┌──
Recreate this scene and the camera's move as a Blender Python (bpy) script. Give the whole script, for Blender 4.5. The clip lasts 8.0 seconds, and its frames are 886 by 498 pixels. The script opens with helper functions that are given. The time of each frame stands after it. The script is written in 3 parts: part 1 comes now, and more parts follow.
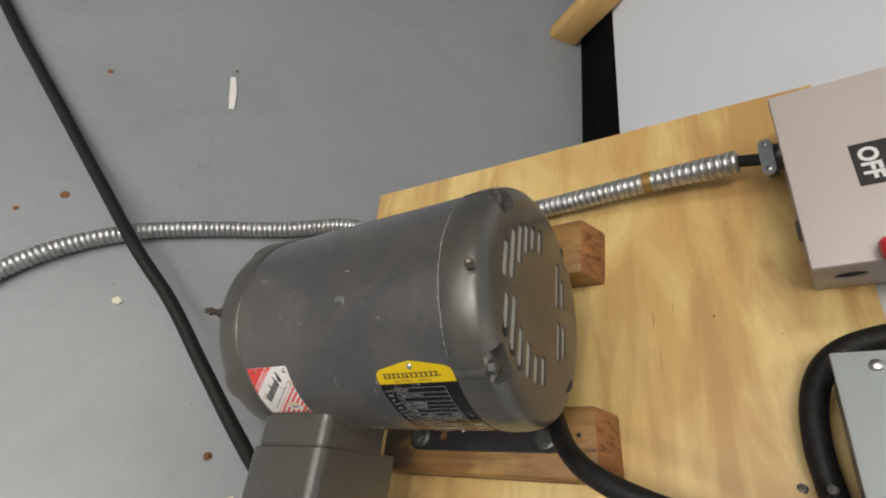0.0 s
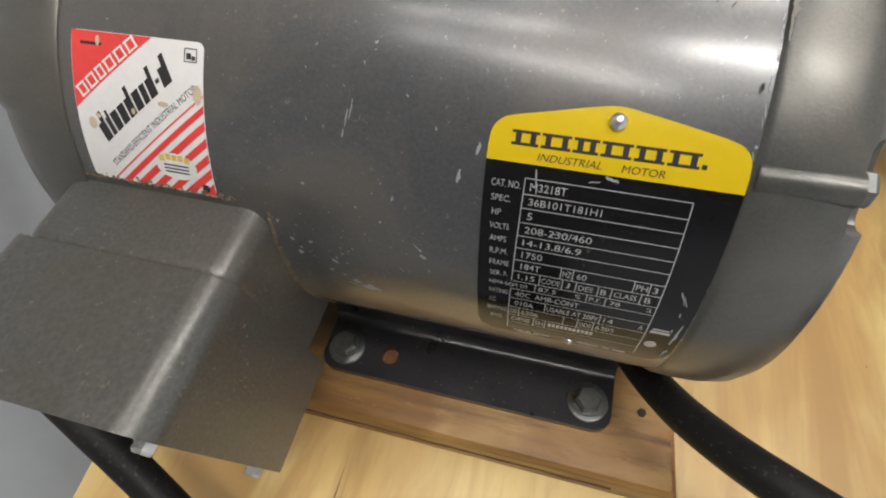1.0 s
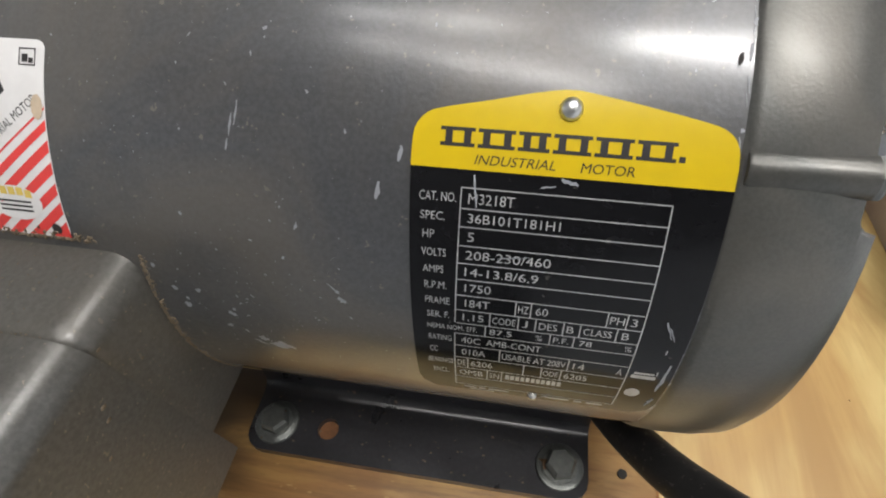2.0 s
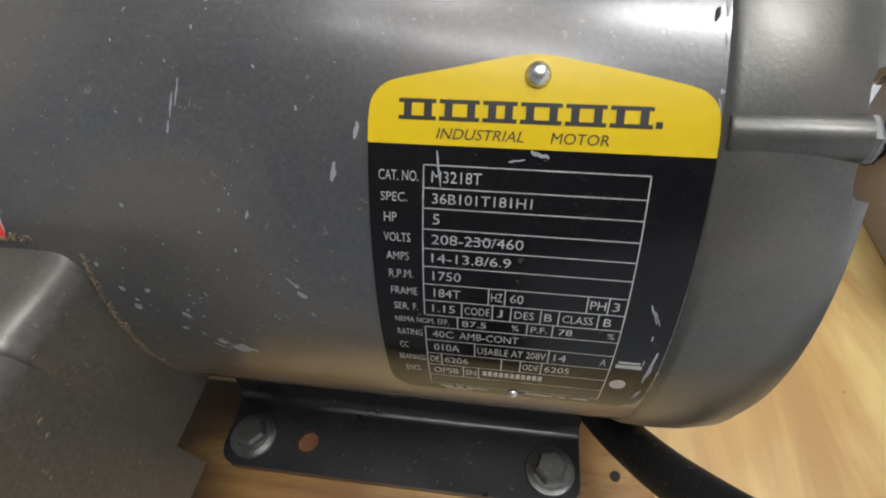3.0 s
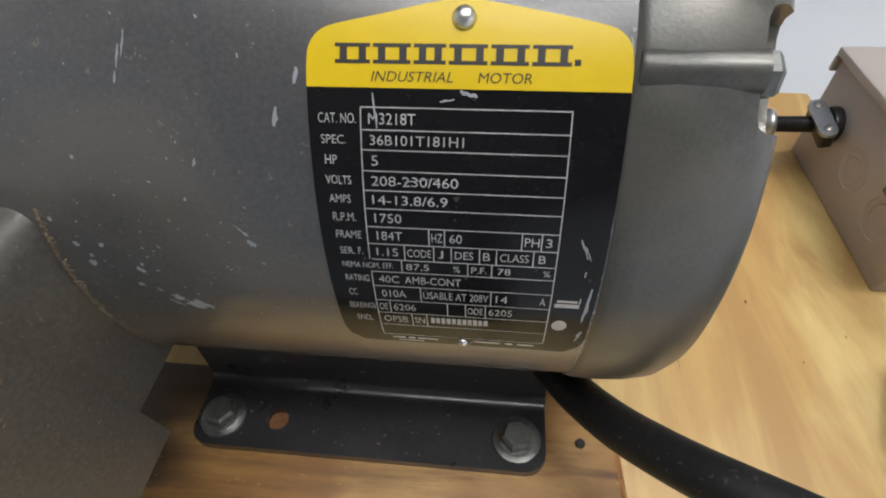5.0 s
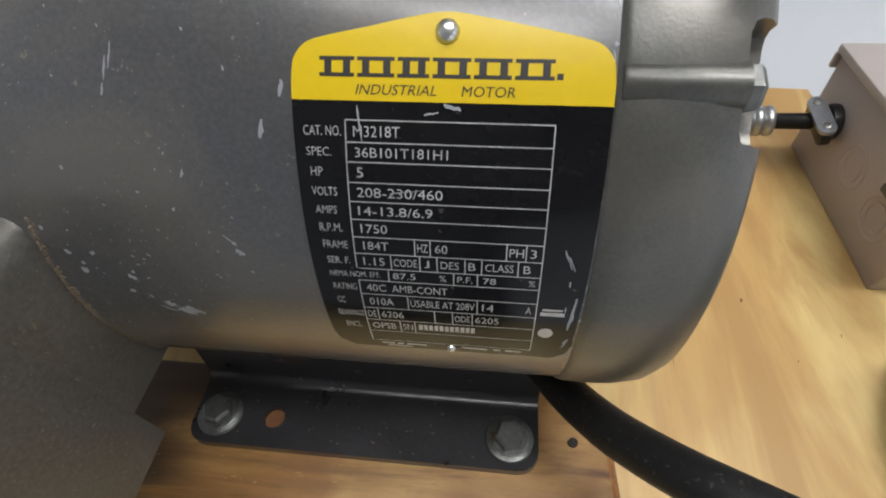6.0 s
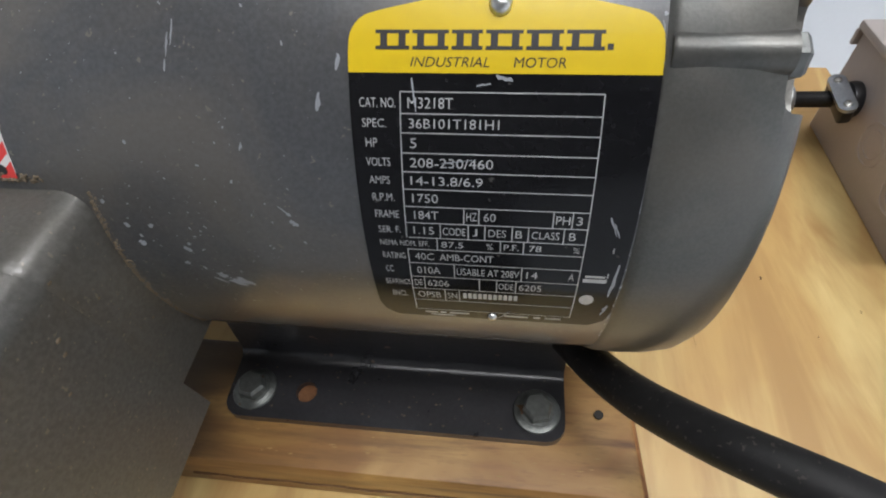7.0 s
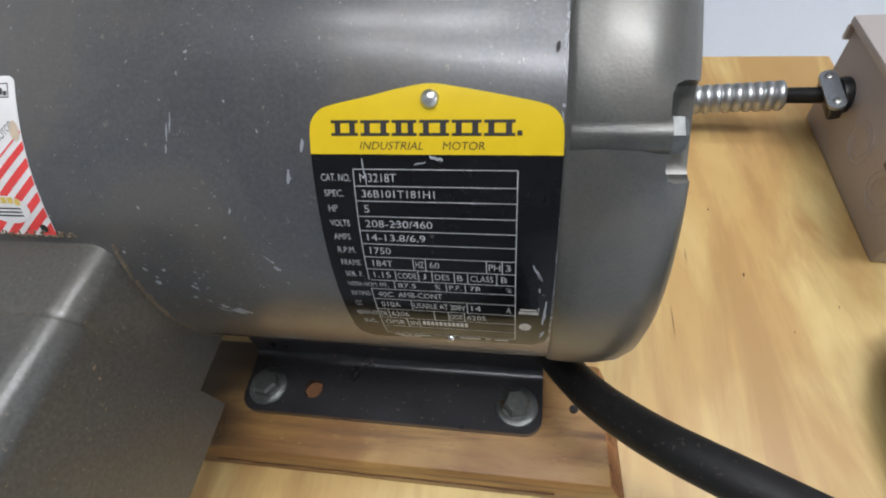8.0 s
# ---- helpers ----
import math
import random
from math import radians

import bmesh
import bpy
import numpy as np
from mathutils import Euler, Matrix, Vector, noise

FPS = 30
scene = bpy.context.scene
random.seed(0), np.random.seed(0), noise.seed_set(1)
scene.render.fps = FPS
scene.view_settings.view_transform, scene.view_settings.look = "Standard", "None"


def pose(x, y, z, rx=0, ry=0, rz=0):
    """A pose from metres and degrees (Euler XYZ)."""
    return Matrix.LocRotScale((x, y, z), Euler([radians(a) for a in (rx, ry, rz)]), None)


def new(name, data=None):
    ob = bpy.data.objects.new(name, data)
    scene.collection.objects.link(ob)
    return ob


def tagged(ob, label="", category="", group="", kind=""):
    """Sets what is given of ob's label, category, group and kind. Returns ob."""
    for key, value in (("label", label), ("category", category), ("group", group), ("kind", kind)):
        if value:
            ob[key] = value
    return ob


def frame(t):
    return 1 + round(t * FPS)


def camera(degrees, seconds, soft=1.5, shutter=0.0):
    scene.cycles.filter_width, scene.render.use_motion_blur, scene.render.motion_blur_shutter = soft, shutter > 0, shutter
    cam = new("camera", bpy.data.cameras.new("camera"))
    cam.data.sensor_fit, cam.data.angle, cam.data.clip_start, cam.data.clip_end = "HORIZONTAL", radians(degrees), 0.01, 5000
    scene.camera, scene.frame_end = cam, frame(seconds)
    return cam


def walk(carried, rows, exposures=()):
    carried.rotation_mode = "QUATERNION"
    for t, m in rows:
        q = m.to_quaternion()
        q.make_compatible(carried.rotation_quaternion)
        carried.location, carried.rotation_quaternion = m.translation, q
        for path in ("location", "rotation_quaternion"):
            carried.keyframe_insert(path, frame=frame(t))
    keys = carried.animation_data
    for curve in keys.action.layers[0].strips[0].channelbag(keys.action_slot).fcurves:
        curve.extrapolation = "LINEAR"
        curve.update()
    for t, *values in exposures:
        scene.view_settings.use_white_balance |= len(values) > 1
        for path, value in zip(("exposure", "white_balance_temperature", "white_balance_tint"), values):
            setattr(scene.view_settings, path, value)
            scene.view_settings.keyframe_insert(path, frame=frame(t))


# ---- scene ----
cam = camera(80.9, 8.0, 2.0)
# The board leans between floor and wall. BOARD takes the board's own axes (x up the slope along the
# motor's shaft, y along the wall, z out of the plywood) to the room's, whose origin is the foot of the wall.
LEAN = 49.0
BOARD = Matrix.Rotation(radians(-LEAN), 4, "Y") @ Matrix.Translation((-0.075, 0.0, 0.305))
ROWS = [
    (0.0, 0.3296, -0.1891, 0.5038, 33.89, 31.91, 8.10),
    (0.1, 0.2871, -0.1834, 0.4849, 35.22, 24.74, 11.75),
    (0.2, 0.2414, -0.1777, 0.4694, 35.74, 19.23, 13.22),
    (0.4, 0.1641, -0.1726, 0.4372, 35.80, 13.37, 14.68),
    (0.5, 0.1353, -0.1729, 0.4116, 35.73, 10.88, 14.15),
    (0.6, 0.1171, -0.1744, 0.3875, 35.43, 8.76, 13.81),
    (0.8, 0.1035, -0.1813, 0.3452, 34.38, 5.75, 14.34),
    (1.0, 0.1041, -0.1923, 0.3220, 33.86, 3.98, 14.99),
    (1.5, 0.1050, -0.1831, 0.3011, 37.12, 2.23, 12.02),
    (3.0, 0.1112, -0.1753, 0.2803, 41.23, 2.53, 7.62),
    (3.5, 0.1098, -0.1776, 0.2813, 41.61, 2.63, 6.65),
    (4.0, 0.1149, -0.1780, 0.2764, 42.17, 2.18, 6.27),
    (4.5, 0.1228, -0.1866, 0.2737, 41.86, 2.12, 5.95),
    (5.0, 0.1227, -0.1880, 0.2742, 41.94, 2.23, 5.86),
    (6.5, 0.1274, -0.1842, 0.2787, 40.24, 2.62, 6.21),
    (7.0, 0.1173, -0.1926, 0.2787, 39.65, 3.21, 6.21),
    (7.5, 0.1295, -0.1896, 0.2980, 39.29, 4.19, 6.08),
    (8.0, 0.1400, -0.1913, 0.3077, 37.11, 6.24, 7.24),
]
walk(cam, [(t, BOARD @ pose(x, y, z, rx, ry, rz)) for t, x, y, z, rx, ry, rz in ROWS],
     [(0.0, -0.41, 6850, 10), (0.5, -0.56, 6880, 10), (1.0, -0.21, 6650, 10), (1.5, -0.10, 6550, 10), (3.0, -0.17, 6350, 10), (5.0, -0.13, 6350, 10), (6.5, -0.14, 6250, 10), (8.0, -0.08, 5980, 10)])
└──
*REQUIREMENT*. Transcribe each line above verbatim, with the pictures left out.

*OUTPUT BELOW*.
Recreate this scene and the camera's move as a Blender Python (bpy) script. Give the whole script, for Blender 4.5. The clip lasts 8.0 seconds, and its frames are 886 by 498 pixels. The script opens with helper functions that are given. The time of each frame stands after it. The script is written in 3 parts: part 1 comes now, and more parts follow.
0.0 s
1.0 s
2.0 s
3.0 s
5.0 s
6.0 s
7.0 s
8.0 s
# ---- helpers ----
import math
import random
from math import radians

import bmesh
import bpy
import numpy as np
from mathutils import Euler, Matrix, Vector, noise

FPS = 30
scene = bpy.context.scene
random.seed(0), np.random.seed(0), noise.seed_set(1)
scene.render.fps = FPS
scene.view_settings.view_transform, scene.view_settings.look = "Standard", "None"


def pose(x, y, z, rx=0, ry=0, rz=0):
    """A pose from metres and degrees (Euler XYZ)."""
    return Matrix.LocRotScale((x, y, z), Euler([radians(a) for a in (rx, ry, rz)]), None)


def new(name, data=None):
    ob = bpy.data.objects.new(name, data)
    scene.collection.objects.link(ob)
    return ob


def tagged(ob, label="", category="", group="", kind=""):
    """Sets what is given of ob's label, category, group and kind. Returns ob."""
    for key, value in (("label", label), ("category", category), ("group", group), ("kind", kind)):
        if value:
            ob[key] = value
    return ob


def frame(t):
    return 1 + round(t * FPS)


def camera(degrees, seconds, soft=1.5, shutter=0.0):
    scene.cycles.filter_width, scene.render.use_motion_blur, scene.render.motion_blur_shutter = soft, shutter > 0, shutter
    cam = new("camera", bpy.data.cameras.new("camera"))
    cam.data.sensor_fit, cam.data.angle, cam.data.clip_start, cam.data.clip_end = "HORIZONTAL", radians(degrees), 0.01, 5000
    scene.camera, scene.frame_end = cam, frame(seconds)
    return cam


def walk(carried, rows, exposures=()):
    carried.rotation_mode = "QUATERNION"
    for t, m in rows:
        q = m.to_quaternion()
        q.make_compatible(carried.rotation_quaternion)
        carried.location, carried.rotation_quaternion = m.translation, q
        for path in ("location", "rotation_quaternion"):
            carried.keyframe_insert(path, frame=frame(t))
    keys = carried.animation_data
    for curve in keys.action.layers[0].strips[0].channelbag(keys.action_slot).fcurves:
        curve.extrapolation = "LINEAR"
        curve.update()
    for t, *values in exposures:
        scene.view_settings.use_white_balance |= len(values) > 1
        for path, value in zip(("exposure", "white_balance_temperature", "white_balance_tint"), values):
            setattr(scene.view_settings, path, value)
            scene.view_settings.keyframe_insert(path, frame=frame(t))


# ---- scene ----
cam = camera(80.9, 8.0, 2.0)
# The board leans between floor and wall. BOARD takes the board's own axes (x up the slope along the
# motor's shaft, y along the wall, z out of the plywood) to the room's, whose origin is the foot of the wall.
LEAN = 49.0
BOARD = Matrix.Rotation(radians(-LEAN), 4, "Y") @ Matrix.Translation((-0.075, 0.0, 0.305))
ROWS = [
    (0.0, 0.3296, -0.1891, 0.5038, 33.89, 31.91, 8.10),
    (0.1, 0.2871, -0.1834, 0.4849, 35.22, 24.74, 11.75),
    (0.2, 0.2414, -0.1777, 0.4694, 35.74, 19.23, 13.22),
    (0.4, 0.1641, -0.1726, 0.4372, 35.80, 13.37, 14.68),
    (0.5, 0.1353, -0.1729, 0.4116, 35.73, 10.88, 14.15),
    (0.6, 0.1171, -0.1744, 0.3875, 35.43, 8.76, 13.81),
    (0.8, 0.1035, -0.1813, 0.3452, 34.38, 5.75, 14.34),
    (1.0, 0.1041, -0.1923, 0.3220, 33.86, 3.98, 14.99),
    (1.5, 0.1050, -0.1831, 0.3011, 37.12, 2.23, 12.02),
    (3.0, 0.1112, -0.1753, 0.2803, 41.23, 2.53, 7.62),
    (3.5, 0.1098, -0.1776, 0.2813, 41.61, 2.63, 6.65),
    (4.0, 0.1149, -0.1780, 0.2764, 42.17, 2.18, 6.27),
    (4.5, 0.1228, -0.1866, 0.2737, 41.86, 2.12, 5.95),
    (5.0, 0.1227, -0.1880, 0.2742, 41.94, 2.23, 5.86),
    (6.5, 0.1274, -0.1842, 0.2787, 40.24, 2.62, 6.21),
    (7.0, 0.1173, -0.1926, 0.2787, 39.65, 3.21, 6.21),
    (7.5, 0.1295, -0.1896, 0.2980, 39.29, 4.19, 6.08),
    (8.0, 0.1400, -0.1913, 0.3077, 37.11, 6.24, 7.24),
]
walk(cam, [(t, BOARD @ pose(x, y, z, rx, ry, rz)) for t, x, y, z, rx, ry, rz in ROWS],
     [(0.0, -0.41, 6850, 10), (0.5, -0.56, 6880, 10), (1.0, -0.21, 6650, 10), (1.5, -0.10, 6550, 10), (3.0, -0.17, 6350, 10), (5.0, -0.13, 6350, 10), (6.5, -0.14, 6250, 10), (8.0, -0.08, 5980, 10)])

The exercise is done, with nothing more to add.